Every day, I order in lunch for my seven employees, and we all eat together. I’ve always done that. When there were only three of us, I used to have a hot plate in the coffee room and a good supply of chicken noodle soup. We’d heat it up at lunch and serve it with crackers. Today we do a little better than that: There’s a California Pizza Kitchen down the street, and some days we get sandwiches from Stern’s Delicatessen. Some people say, “Oh, Pickens is so bighearted—he buys lunch for his office.” But we get a lot of work done at that table, and often we’re done in less than an hour.

Another perk we offer is good pay: I feel like we’ve always been on top of the pay scale. When I was at Mesa, we gave stock options as far down in the organization as anybody—right down to the secretaries. I believe that if the company makes money, so should the employees. At the same time, we demand a high level of performance. You’re not going to recover any fumbles or intercept any passes by sitting on the bench. You have to be in the game, hitting hard. In that respect I think you lead by example. I work hard, and I expect other people to work hard. I don’t expect anyone to do anything I don’t. And if they do it better, I’ll do something else.

Not that I plan on doing something else. At Christmas a couple of years ago, when things were not going well, one of my daughters said to me, “Have you thought about changing careers?” Well, it’s a little late. I’m 71, and I’ve been in the oil and gas business for almost fifty years. Reflecting back on that time, I’d say there have been maybe five years that were outstanding, lots that were pretty good, and some that were not good at all. The point is, you have to be realistic about the future—you’re going to have this and misses. But you also have to be optimistic. I’m a geologist by training, and geologists have to be optimists. There are too many dry holes. You can’t give up because you drill one.

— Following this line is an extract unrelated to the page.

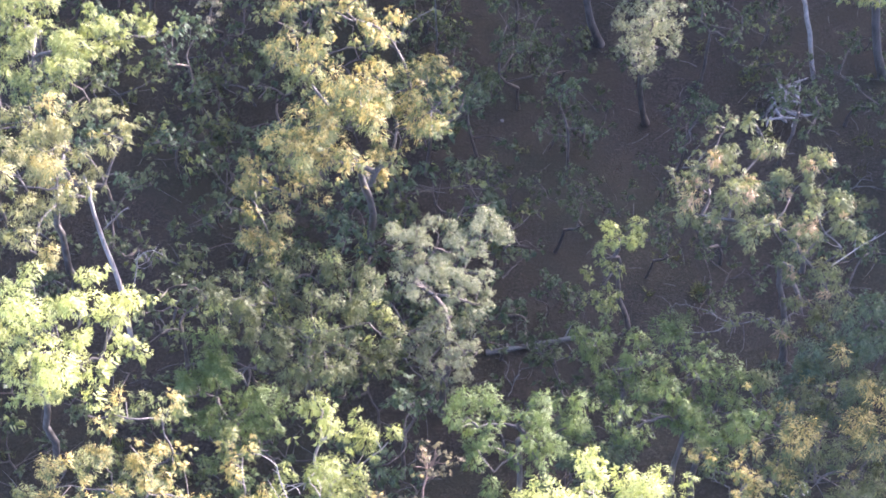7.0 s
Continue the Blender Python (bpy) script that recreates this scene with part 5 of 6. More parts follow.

Boone Pickens was born and raised in Holdenville, Oklahoma. A 1951 graduate of Oklahoma State University, he worked for Phillips Petroleum and as an independent geologist before founding Mesa Petroleum, which he built into one of the largest independent oil and gas producers in the United States. In 1996 he retired as the company’s chairman and CEO, and the following year he started three Dallas-based companies that he still runs today: BP Capital, and energy trading partnership; Pickens Fuel, which owns and operates natural-gas fueling stations in Southern California; and a newly reconstructed Mesa Petroleum.